● **YOUR OBJECTIVE**
Return the lines from the one that contains "return Matrix.LocRotScale((x, y, z), Euler([radians(a)" through the one that contains "of a camera", both included, exactly as written and with nothing added.

● **MATERIAL PROVIDED**
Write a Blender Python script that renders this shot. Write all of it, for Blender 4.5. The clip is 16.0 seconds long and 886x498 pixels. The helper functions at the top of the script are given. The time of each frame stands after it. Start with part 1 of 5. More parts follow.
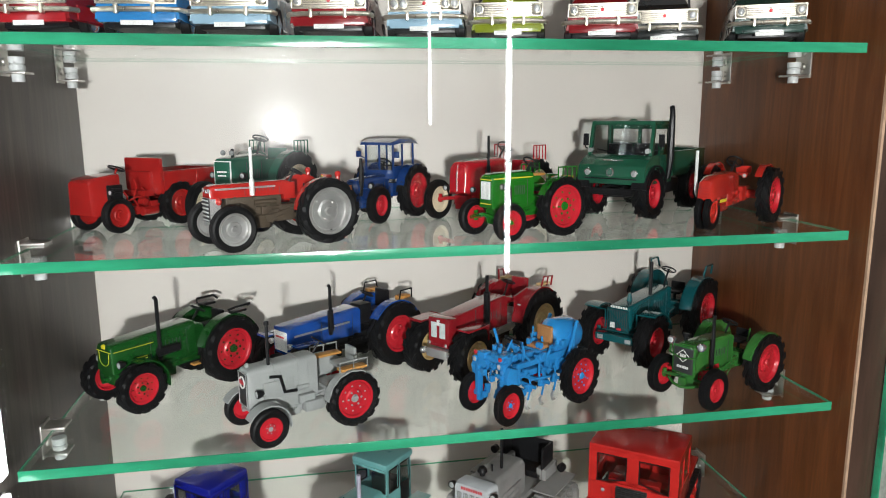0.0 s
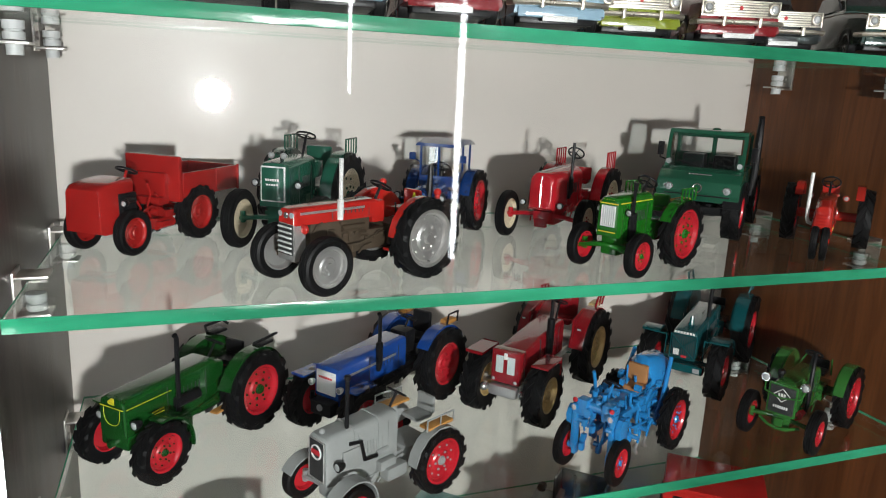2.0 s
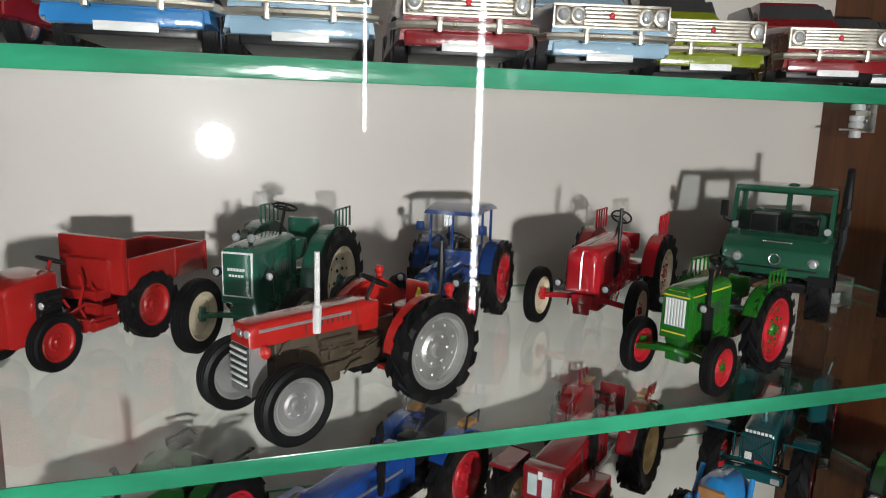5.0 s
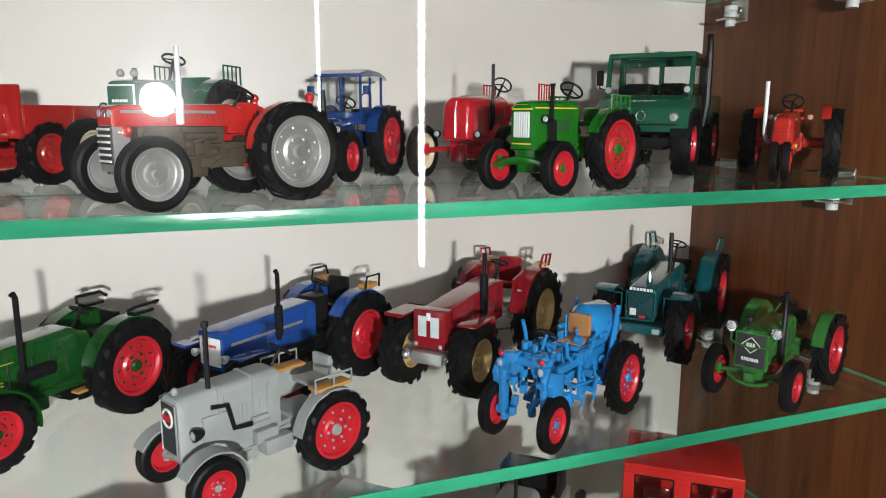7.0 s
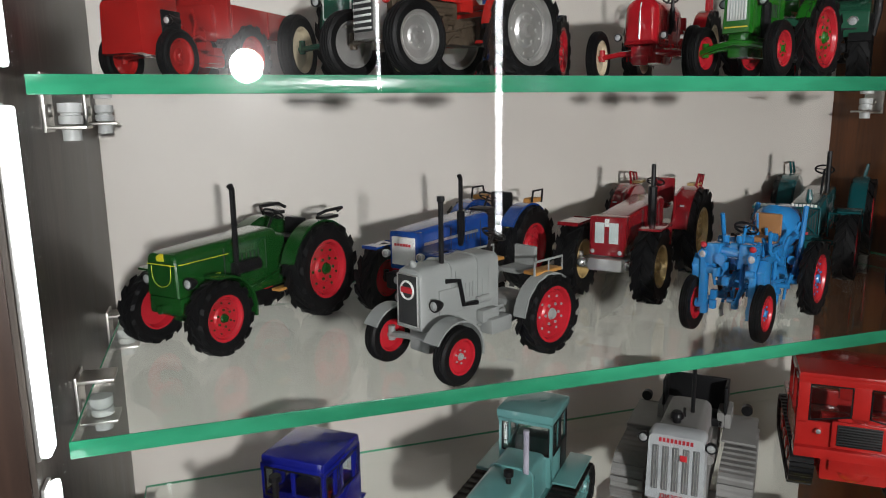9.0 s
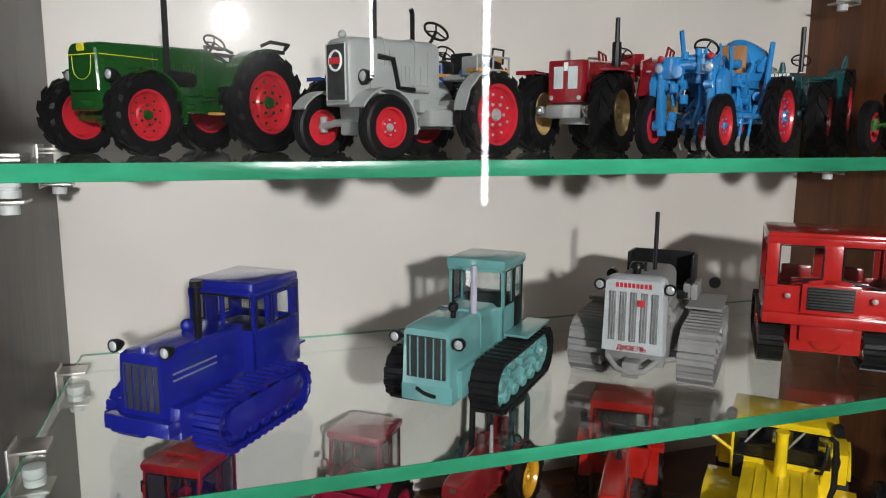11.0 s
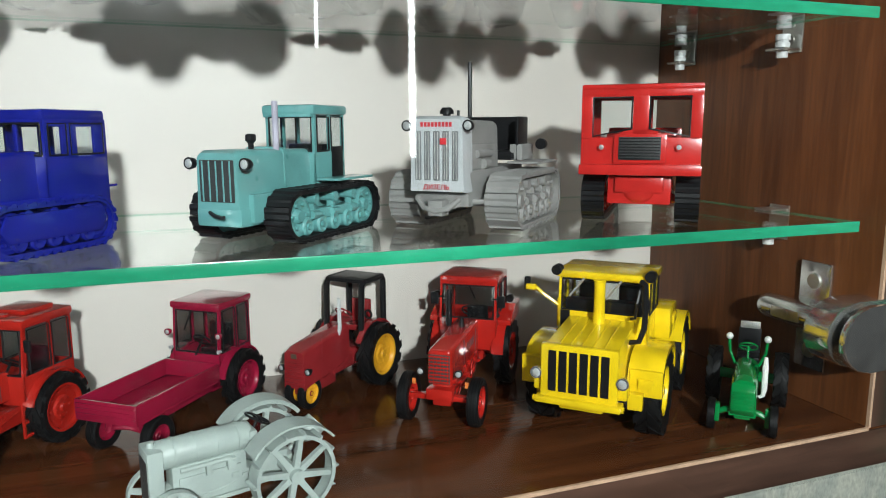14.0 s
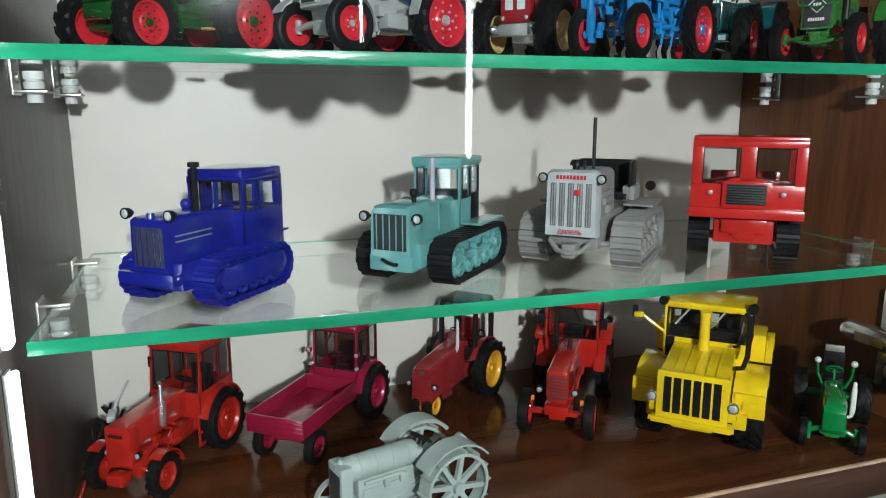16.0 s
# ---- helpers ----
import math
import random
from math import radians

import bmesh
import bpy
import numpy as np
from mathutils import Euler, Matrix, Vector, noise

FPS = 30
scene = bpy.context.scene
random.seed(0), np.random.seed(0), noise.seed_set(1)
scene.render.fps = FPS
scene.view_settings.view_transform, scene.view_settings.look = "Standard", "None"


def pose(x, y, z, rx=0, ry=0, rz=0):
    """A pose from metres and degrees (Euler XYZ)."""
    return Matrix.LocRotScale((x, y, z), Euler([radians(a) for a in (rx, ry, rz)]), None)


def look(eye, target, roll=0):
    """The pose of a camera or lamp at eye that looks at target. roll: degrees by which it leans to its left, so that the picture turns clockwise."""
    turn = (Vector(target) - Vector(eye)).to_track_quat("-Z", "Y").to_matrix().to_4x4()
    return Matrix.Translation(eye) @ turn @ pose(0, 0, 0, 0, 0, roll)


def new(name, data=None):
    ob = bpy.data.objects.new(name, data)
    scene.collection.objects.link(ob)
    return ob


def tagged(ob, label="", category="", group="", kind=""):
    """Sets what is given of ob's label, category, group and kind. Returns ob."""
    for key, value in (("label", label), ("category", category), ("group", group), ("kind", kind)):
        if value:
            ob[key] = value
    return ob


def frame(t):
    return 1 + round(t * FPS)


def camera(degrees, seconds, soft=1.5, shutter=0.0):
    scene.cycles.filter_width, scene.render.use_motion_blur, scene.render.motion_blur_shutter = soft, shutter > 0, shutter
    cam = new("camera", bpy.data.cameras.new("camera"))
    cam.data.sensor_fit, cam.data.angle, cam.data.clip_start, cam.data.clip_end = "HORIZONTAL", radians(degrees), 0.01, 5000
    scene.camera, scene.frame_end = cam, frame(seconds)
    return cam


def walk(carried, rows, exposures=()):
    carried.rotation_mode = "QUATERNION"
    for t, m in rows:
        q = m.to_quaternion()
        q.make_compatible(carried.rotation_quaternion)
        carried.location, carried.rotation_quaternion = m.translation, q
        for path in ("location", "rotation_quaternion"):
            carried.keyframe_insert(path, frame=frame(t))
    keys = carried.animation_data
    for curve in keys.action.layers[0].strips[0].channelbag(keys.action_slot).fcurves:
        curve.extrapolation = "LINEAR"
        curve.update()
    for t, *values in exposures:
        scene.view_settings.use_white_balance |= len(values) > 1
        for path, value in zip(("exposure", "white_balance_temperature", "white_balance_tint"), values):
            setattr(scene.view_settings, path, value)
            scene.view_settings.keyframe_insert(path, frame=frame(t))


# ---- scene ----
cam = camera(63.5, 16.0, soft=1.0)
METRES, EYE, TURN = 0.7, 0.3235, -10.3
ROWS = [
    (0.0, 0.0, 0.0, 0.0, -0.07, -10.67, 0.35),
    (0.5, -0.0337, 0.0077, -0.0024, -2.22, -11.28, -0.17),
    (1.0, -0.0701, 0.0137, -0.0048, -6.21, -11.17, -1.05),
    (1.5, -0.1021, 0.0344, 0.0013, -8.04, -11.81, -0.98),
    (2.0, -0.1295, 0.0994, 0.0192, -9.44, -13.22, -2.7),
    (2.5, -0.1169, 0.0949, 0.0225, -5.66, -13.38, -3.16),
    (3.0, -0.1017, 0.1114, 0.0371, -7.34, -12.6, -2.57),
    (5.5, -0.1083, 0.202, 0.0235, -8.3, -10.62, -1.22),
    (6.0, -0.0917, 0.1743, -0.004, -9.13, -10.51, -0.22),
    (6.5, -0.0857, 0.1486, -0.0252, -9.27, -10.34, 0.32),
    (7.0, -0.0682, 0.1434, -0.0457, -10.31, -10.53, -0.18),
    (7.5, -0.0895, 0.1415, -0.0641, -9.51, -10.65, 0.69),
    (8.0, -0.1299, 0.1417, -0.0748, -8.39, -10.95, 0.79),
    (8.5, -0.1551, 0.1416, -0.0784, -7.69, -11.08, 0.77),
    (9.0, -0.1543, 0.1444, -0.0944, -7.8, -11.05, 0.68),
    (9.5, -0.1494, 0.1497, -0.1225, -7.39, -10.7, 0.51),
    (12.0, -0.0896, 0.1124, -0.2161, -8.14, -7.84, -0.57),
    (12.5, -0.0582, 0.087, -0.2156, -8.36, -7.28, -0.35),
    (13.0, -0.0296, 0.0851, -0.2379, -9.43, -7.52, -0.16),
    (13.5, -0.0246, 0.0966, -0.2676, -9.52, -8.79, 0.06),
    (14.0, -0.0415, 0.1068, -0.2769, -9.69, -9.65, 0.2),
    (14.5, -0.0706, 0.1105, -0.2861, -9.12, -10.79, 1.19),
    (15.0, -0.1008, 0.1072, -0.2905, -8.16, -11.08, 1.71),
    (15.5, -0.1192, 0.0988, -0.2782, -7.82, -10.95, 1.59),
    (16.0, -0.1168, 0.0746, -0.2342, -8.1, -11.17, 0.01),
]
walk(cam, [(t, pose(0, 0, EYE, 0, 0, TURN) @ pose(METRES * x, METRES * y, METRES * z, 90 + pitch, roll, yaw)) for t, x, y, z, yaw, pitch, roll in ROWS],
     exposures=[(0, 0.2, 6450, 8), (1.5, 0.05, 6450, 8), (3, -0.02, 6450, 9), (5.5, -0.1, 6450, 10), (6.2, 0.02, 6400, 8), (7.5, 0.33, 6420, 8), (8.5, 0.0, 6500, 10), (9.5, -0.42, 6500, 11),
                (12, 0.38, 6400, 8), (13.5, 0.5, 6250, 3), (15, 0.5, 6000, 0), (16, 0.15, 6050, 1)])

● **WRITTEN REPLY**
    return Matrix.LocRotScale((x, y, z), Euler([radians(a) for a in (rx, ry, rz)]), None)


def look(eye, target, roll=0):
    """The pose of a camera or lamp at eye that looks at target. roll: degrees by which it leans to its left, so that the picture turns clockwise."""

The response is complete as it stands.